The steady presence of Sean Friday and Chris Null brings the Dead Sara sound full circle. They have been playing together for years, and the connection these two have is apparent in every song this band performs. It also helps that they totally believe in the two principle songwriters and feel a sense of honor holding down the fort while their counterparts take center stage. Any time these two anchor the band's now hard rock anthem, "Weatherman", their playing is incredibly tight and the energy they expend is just plain crazy. Chris Null's bass tone is simply ridiculous, and the sweet sounds emanating from his instrument will make your ears bleed.
The third time was the charm for this scribe to see Dead Sara perform. Instead of the usual 30 minutes a band receives as an opening act, the band was allowed a full hour. They took advantage of it like seasoned pros. Two compositions, "Sorry for it All" and "Testing My Patience" were tour de force songs that really showcased this band at its finest. Other tunes included "Lemon Scent" and "Mother Theresa" from their 2008 release, The Airport Sessions, and a brand new tune slated for their sophomore release.
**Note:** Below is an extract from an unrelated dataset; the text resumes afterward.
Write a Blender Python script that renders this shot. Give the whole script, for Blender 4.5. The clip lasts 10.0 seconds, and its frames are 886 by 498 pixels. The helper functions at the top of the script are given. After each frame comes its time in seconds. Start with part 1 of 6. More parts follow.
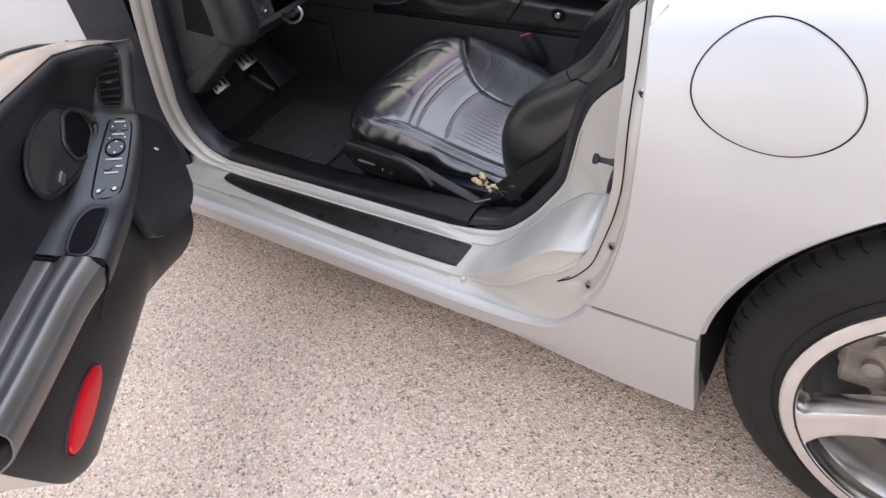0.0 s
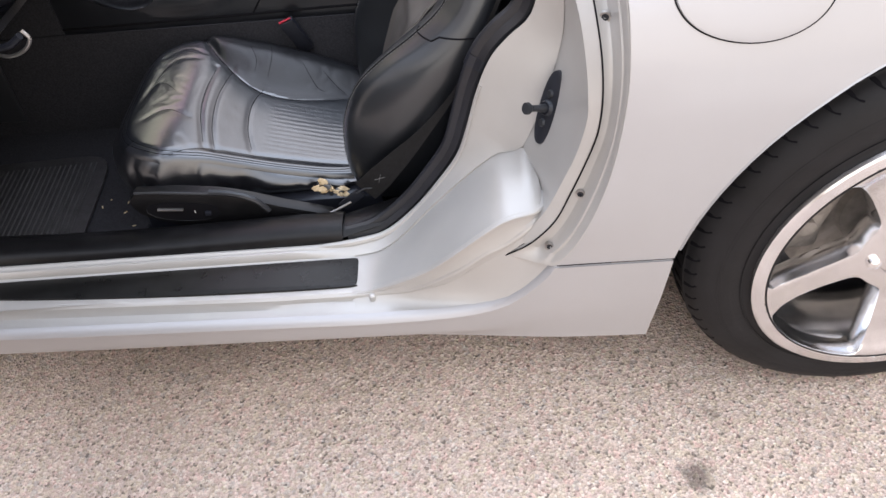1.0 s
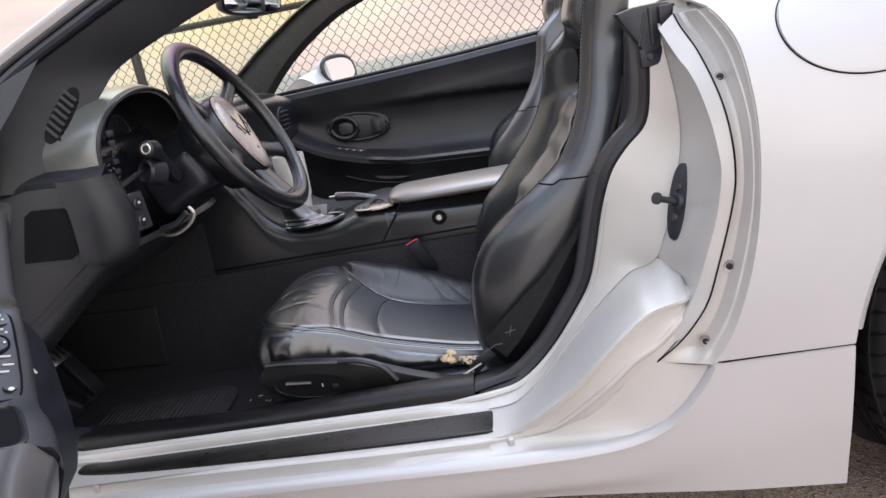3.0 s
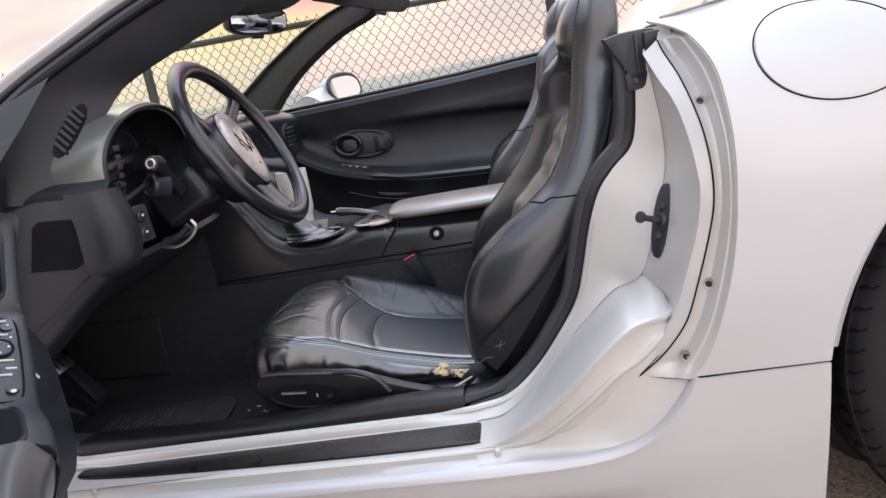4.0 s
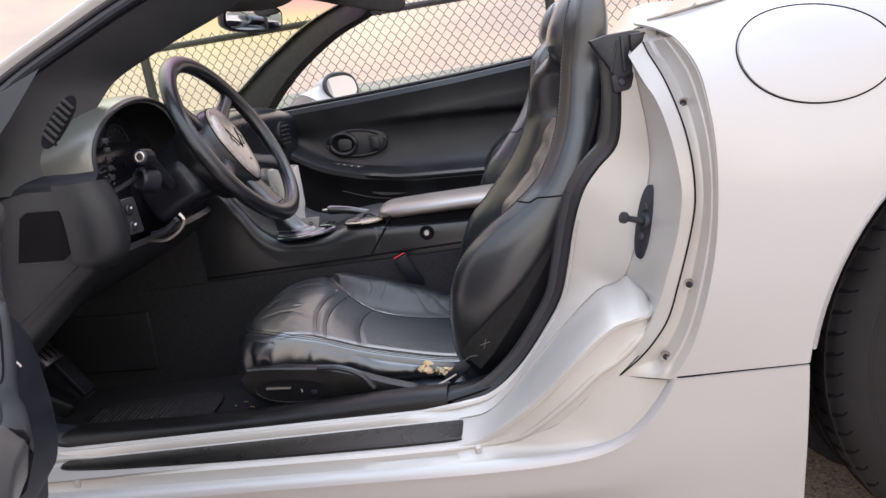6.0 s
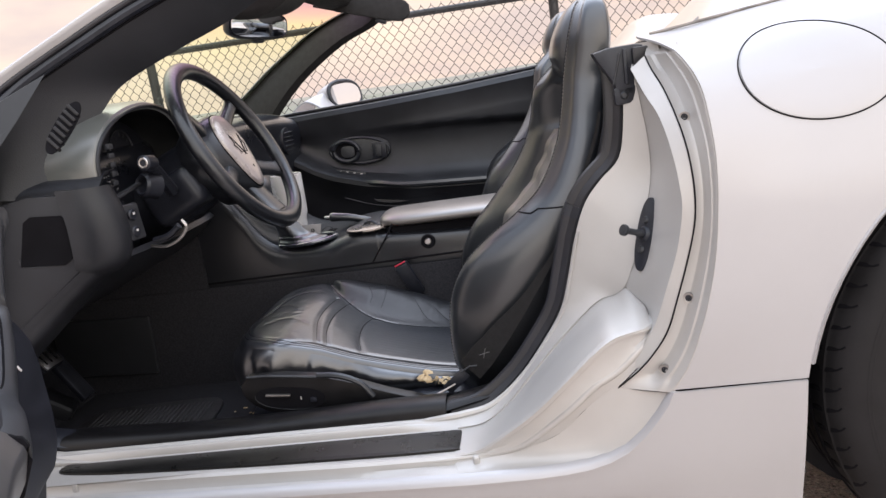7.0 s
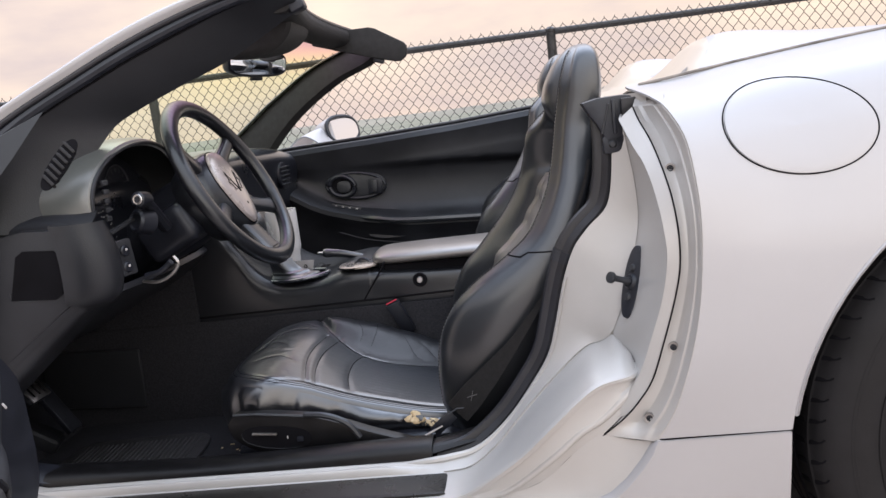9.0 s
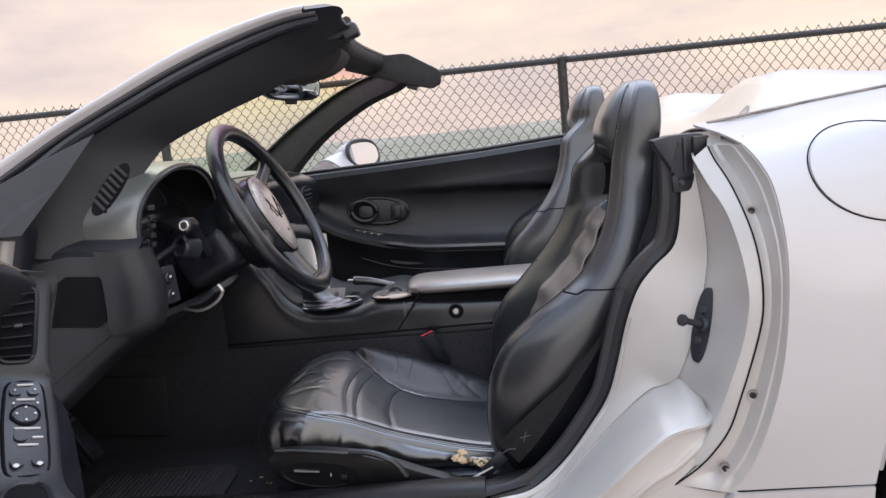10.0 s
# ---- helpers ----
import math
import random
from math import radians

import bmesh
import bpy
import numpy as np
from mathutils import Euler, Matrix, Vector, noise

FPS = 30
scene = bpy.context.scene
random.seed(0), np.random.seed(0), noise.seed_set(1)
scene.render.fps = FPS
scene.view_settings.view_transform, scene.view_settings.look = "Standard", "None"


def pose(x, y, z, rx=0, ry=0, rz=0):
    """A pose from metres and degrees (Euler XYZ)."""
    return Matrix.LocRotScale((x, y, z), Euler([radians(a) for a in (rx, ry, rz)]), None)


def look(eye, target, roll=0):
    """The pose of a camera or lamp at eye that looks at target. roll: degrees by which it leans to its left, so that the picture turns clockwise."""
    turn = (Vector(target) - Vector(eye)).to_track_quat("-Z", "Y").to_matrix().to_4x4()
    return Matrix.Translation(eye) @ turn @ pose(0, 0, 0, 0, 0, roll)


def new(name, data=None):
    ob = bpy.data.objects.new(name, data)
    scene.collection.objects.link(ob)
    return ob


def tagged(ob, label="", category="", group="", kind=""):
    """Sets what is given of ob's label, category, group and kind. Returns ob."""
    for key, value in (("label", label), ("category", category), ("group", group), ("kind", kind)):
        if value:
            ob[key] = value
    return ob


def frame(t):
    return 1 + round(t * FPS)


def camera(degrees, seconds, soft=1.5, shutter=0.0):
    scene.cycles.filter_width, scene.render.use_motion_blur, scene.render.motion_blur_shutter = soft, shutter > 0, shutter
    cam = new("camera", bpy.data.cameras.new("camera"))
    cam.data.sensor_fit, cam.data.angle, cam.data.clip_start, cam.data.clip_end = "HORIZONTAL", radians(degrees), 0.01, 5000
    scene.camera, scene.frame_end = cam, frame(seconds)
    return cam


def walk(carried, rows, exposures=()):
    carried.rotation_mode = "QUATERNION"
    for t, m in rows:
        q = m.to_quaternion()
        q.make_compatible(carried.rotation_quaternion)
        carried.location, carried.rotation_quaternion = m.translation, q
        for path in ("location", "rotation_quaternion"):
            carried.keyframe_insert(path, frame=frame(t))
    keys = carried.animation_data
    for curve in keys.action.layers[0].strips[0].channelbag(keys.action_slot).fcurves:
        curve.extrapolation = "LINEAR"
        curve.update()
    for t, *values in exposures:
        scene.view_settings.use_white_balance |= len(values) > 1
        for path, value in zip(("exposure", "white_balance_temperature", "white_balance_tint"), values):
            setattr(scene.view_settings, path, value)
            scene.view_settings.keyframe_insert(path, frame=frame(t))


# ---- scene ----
cam = camera(62.1, 10.0)
PATH = [
    (0, (0.165, -0.715, 1.217), (-0.787, 0.438, -0.111), -11.5),
    (0.3, (-0.06, -0.684, 1.177), (-0.839, 0.556, -0.186), -11.7),
    (0.5, (-0.172, -0.69, 1.182), (-0.801, 0.618, -0.195), -10.8),
    (0.7, (-0.245, -0.685, 1.162), (-0.652, 0.682, -0.24), -8.8),
    (1, (-0.3, -0.71, 1.137), (-0.343, 0.695, -0.286), -5.2),
    (1.3, (-0.324, -0.729, 1.123), (-0.325, 0.704, -0.272), -6.9),
    (1.5, (-0.33, -0.796, 1.115), (-0.347, 0.72, -0.189), -7.5),
    (1.8, (-0.324, -0.757, 1.045), (-0.287, 0.856, -0.137), -8.2),
    (2, (-0.387, -0.788, 0.975), (-0.281, 0.899, -0.093), -7.7),
    (2.2, (-0.385, -0.799, 0.901), (-0.337, 0.974, -0.023), -9.5),
    (2.5, (-0.383, -0.824, 0.843), (-0.428, 1.05, 0.145), -11.3),
    (3, (-0.381, -0.874, 0.8), (-0.598, 1.047, 0.291), -10.7),
    (4.5, (-0.336, -0.907, 0.802), (-0.569, 1.025, 0.343), -10.0),
    (5, (-0.327, -0.905, 0.796), (-0.553, 1.029, 0.338), -9.6),
    (5.5, (-0.333, -0.908, 0.789), (-0.558, 1.026, 0.332), -9.3),
    (7, (-0.33, -0.913, 0.796), (-0.561, 1.026, 0.36), -8.3),
    (7.5, (-0.324, -0.909, 0.794), (-0.552, 1.033, 0.375), -7.9),
    (8, (-0.323, -0.913, 0.791), (-0.544, 1.034, 0.392), -7.5),
    (8.5, (-0.326, -0.911, 0.793), (-0.539, 1.041, 0.414), -7.3),
    (9, (-0.315, -0.917, 0.814), (-0.529, 1.039, 0.459), -7.1),
    (9.5, (-0.339, -0.918, 0.82), (-0.537, 1.045, 0.49), -6.6),
    (10, (-0.419, -0.892, 0.84), (-0.606, 1.076, 0.541), -5.6),
]
walk(cam, [(t, look(eye, target, roll)) for t, eye, target, roll in PATH], [(0, 0.60, 6700, 10), (0.5, 0.72, 6700, 10), (1, 0.70, 6700, 10), (2, 0.72, 6500, 10), (3, 0.77, 6500, 10), (5.5, 0.76, 6600, 10), (7.5, 0.70, 6700, 10), (10, 0.55, 6400, 10)])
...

Dead Sara also managed to throw in a cover during their set, but it wasn't what anyone would have expected. It wasn't from the girl's inspiration Nicks, or their idols Led Zeppelin. No, this group whipped "Killing in the Name Of" by Rage Against the Machine. Emily Armstrong's vocal prowess was fascinating to witness on this song and had the crowd roaring with approval.
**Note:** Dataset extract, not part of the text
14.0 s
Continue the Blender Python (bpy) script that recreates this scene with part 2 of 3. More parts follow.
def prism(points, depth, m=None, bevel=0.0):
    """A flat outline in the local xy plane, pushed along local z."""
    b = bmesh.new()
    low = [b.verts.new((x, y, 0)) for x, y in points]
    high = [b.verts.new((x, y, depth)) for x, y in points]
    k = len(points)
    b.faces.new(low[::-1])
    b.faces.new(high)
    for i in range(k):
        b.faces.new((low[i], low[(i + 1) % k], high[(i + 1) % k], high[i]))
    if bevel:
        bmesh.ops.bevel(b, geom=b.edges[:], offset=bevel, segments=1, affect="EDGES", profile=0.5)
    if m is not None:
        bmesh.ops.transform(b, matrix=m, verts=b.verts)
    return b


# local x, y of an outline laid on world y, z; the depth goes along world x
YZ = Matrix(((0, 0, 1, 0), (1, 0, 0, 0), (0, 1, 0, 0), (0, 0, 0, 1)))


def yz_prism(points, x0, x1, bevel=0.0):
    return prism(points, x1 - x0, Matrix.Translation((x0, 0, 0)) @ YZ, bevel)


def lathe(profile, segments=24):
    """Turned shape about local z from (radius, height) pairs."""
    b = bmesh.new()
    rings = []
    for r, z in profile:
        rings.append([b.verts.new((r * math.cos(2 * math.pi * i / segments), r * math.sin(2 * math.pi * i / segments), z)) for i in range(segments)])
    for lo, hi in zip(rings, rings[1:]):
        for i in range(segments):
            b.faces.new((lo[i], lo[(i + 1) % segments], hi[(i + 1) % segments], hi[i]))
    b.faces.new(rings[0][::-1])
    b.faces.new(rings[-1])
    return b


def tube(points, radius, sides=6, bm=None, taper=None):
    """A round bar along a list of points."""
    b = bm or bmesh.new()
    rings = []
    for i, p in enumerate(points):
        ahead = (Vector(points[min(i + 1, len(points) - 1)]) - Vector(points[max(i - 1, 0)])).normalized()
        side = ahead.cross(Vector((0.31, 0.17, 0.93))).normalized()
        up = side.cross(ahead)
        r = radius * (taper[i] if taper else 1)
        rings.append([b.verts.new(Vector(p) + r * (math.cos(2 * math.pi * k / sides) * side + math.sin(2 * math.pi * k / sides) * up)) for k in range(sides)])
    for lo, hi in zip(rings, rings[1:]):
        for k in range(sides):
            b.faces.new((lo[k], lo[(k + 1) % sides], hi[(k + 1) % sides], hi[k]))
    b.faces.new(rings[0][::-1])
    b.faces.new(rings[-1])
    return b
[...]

The closing number for this group is always a treat because it typically means you're going to get to see Emily jump off of something very high. Tonight they chose "Weatherman" and the singer didn't disappoint in the aerial hi-jinx department. Midway through the song, the ever nimble Armstrong took a flying leap off of Chris Null's 8 x 10 bass cabinet to add her dramatic flair and exclamation point to the show. It worked!
When you have logged as many miles on the road as Dead Sara has, especially the last six months, you would expect a slip up here or there when it comes to performing. Not this band. This band knows it's paying their dues and there is a bright light at the end of their tunnel, aka the Muse tour. They also know they have to bring their "A Game" every night and it's time to record a new album as well. If anything, the extensive touring Dead Sara has undertaken this year has brought this four-piece outfit closer together than ever. It shows in the music they perform not only today, but in the future as well.
"Over the last year," said Armstrong after the show, "we have managed to figure out what we are capable of. Our first album was a little all over the place. Now the four of us know what we are looking for we have developed a more solid and cohesive sound. You'll see it on our next record."